Religious and Spiritual Life
St. John’s College has no religious affiliation, but it is a community that welcomes and includes students of all religious and spiritual backgrounds. The college is a home for thoughtful students with the common desire to explore the deep questions of human life, and it recognizes that spiritual life is an integral part of that exploration.
Outside of the classroom, some of our many student groups include the Christian Prayer Group, Shammai, the Orthodox Christian Fellowship, and Men’s and Women’s Christian Fellowships. Students also form extracurricular “study groups” to talk about important ideas, and often study groups tackle religious topics. Recent study groups have included the C. S. Lewis Study Group, the Eastern Classics Study Group, and the Quran Discussion Group.

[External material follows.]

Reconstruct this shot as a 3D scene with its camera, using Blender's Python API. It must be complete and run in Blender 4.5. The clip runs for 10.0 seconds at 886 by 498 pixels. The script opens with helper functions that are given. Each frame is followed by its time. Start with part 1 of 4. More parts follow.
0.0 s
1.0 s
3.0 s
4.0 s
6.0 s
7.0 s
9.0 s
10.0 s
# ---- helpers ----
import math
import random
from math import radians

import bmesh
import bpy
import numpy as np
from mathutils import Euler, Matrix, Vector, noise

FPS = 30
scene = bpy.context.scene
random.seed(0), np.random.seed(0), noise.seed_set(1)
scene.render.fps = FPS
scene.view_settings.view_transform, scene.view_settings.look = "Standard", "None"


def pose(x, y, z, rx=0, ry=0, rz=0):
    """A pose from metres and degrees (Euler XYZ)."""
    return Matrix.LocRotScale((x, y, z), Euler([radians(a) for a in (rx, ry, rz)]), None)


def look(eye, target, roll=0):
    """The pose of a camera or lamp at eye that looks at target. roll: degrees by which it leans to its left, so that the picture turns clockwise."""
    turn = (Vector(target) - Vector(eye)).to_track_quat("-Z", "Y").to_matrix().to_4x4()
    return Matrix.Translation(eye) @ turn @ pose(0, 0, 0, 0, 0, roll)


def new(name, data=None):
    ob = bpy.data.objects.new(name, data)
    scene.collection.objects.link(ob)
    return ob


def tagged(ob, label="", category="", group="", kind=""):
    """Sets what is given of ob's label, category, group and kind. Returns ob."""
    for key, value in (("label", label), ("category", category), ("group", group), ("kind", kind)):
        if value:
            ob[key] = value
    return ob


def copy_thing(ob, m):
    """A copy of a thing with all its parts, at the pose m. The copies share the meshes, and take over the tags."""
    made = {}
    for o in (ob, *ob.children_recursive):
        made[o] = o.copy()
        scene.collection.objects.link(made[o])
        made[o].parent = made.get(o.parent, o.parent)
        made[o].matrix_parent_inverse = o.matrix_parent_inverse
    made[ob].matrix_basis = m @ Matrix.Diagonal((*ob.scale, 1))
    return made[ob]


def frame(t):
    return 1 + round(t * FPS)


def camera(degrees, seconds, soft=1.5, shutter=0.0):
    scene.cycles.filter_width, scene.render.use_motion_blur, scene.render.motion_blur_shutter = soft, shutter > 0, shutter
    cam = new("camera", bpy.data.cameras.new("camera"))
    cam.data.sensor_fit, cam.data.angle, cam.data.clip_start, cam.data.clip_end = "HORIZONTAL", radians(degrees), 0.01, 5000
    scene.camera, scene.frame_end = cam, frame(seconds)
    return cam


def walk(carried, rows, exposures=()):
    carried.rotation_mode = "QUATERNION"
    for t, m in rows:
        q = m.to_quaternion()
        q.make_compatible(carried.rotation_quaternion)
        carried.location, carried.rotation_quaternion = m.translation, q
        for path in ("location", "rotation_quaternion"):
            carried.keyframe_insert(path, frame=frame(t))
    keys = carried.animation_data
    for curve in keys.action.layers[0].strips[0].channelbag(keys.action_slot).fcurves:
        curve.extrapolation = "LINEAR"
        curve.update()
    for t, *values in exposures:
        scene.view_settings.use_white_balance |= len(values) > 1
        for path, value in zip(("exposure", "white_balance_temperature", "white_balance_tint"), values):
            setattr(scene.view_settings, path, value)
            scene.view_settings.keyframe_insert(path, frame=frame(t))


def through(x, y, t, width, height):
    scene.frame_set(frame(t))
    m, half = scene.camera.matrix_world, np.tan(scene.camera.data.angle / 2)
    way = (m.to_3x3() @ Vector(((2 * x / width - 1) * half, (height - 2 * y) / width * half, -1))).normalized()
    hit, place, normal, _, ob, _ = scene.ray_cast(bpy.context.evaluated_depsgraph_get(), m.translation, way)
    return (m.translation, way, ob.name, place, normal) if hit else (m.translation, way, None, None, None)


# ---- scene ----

In the classroom, all students study important religious texts, including the Bible, Augustine, Aquinas, Maimonides, and more. Students relish the opportunity to discuss these texts with classmates from different perspectives and faiths. Elective preceptorial classes during junior and senior year often include texts from Buddhist, Jewish, Christian, and Muslim religious traditions. In the Graduate Institute, one of the four semester-long segments focuses exclusively on philosophy and theology.
St. John’s is a place in which the entire community is continually exploring the deepest questions that motivate philosophical and religious thought. What is truth? What does it mean to live a good human life? What are our obligations to one another? What can we know about the ultimate nature of reality? Both inside and outside the classroom, the perspective of students of faith is part of an ongoing dialogue about the deepest questions of existence that permeates the college culture.